▸ Directive: Count the lines below that contain "recreates". Give only the number.
· · · · ·
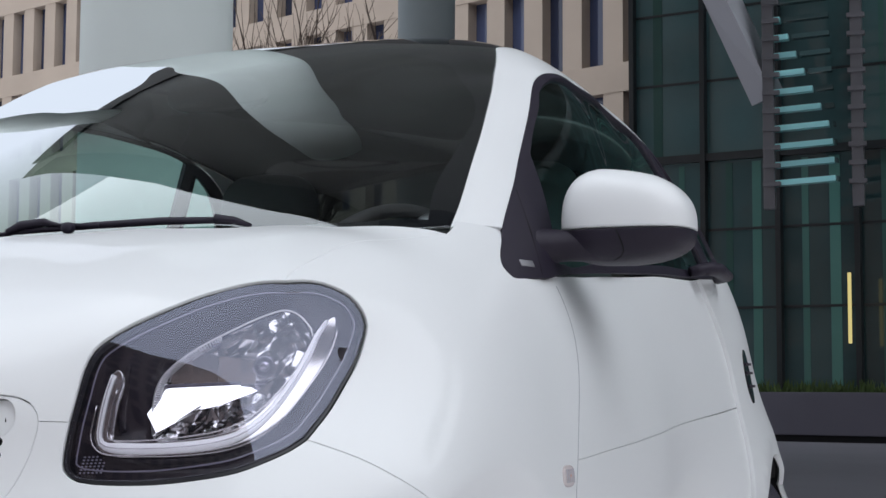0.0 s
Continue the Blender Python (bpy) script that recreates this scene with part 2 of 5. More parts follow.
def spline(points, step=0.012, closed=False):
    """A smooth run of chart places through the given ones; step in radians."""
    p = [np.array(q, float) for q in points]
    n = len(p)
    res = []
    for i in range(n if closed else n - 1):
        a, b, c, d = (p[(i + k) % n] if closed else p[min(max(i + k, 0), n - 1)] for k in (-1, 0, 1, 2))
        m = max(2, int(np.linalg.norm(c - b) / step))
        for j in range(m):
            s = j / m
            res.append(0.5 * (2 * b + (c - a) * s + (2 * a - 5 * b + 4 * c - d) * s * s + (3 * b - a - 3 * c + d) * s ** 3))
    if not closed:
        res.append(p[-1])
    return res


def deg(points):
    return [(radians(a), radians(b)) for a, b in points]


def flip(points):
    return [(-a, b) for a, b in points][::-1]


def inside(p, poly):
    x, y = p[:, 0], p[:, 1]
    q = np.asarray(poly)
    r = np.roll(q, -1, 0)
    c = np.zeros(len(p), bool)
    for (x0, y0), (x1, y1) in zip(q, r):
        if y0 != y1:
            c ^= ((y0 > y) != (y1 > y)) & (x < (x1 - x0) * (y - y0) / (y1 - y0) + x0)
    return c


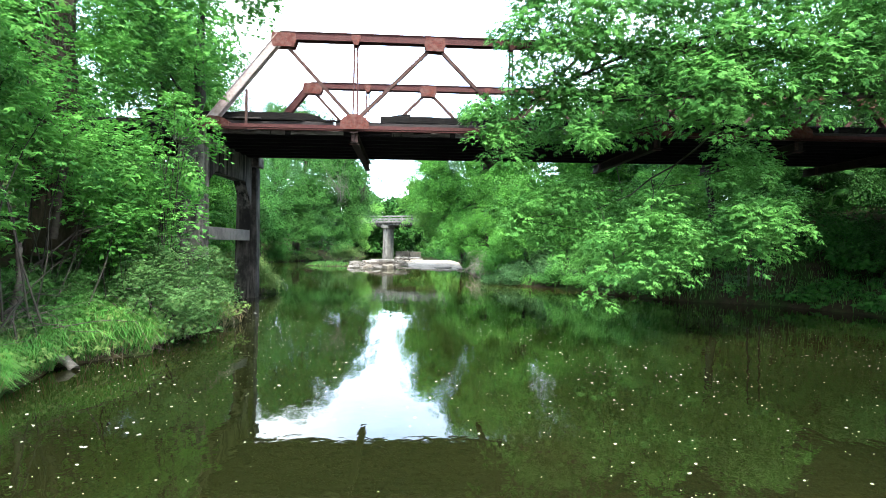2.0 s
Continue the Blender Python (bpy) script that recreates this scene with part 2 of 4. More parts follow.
· · · · ·
▸ Answer to this problem: 2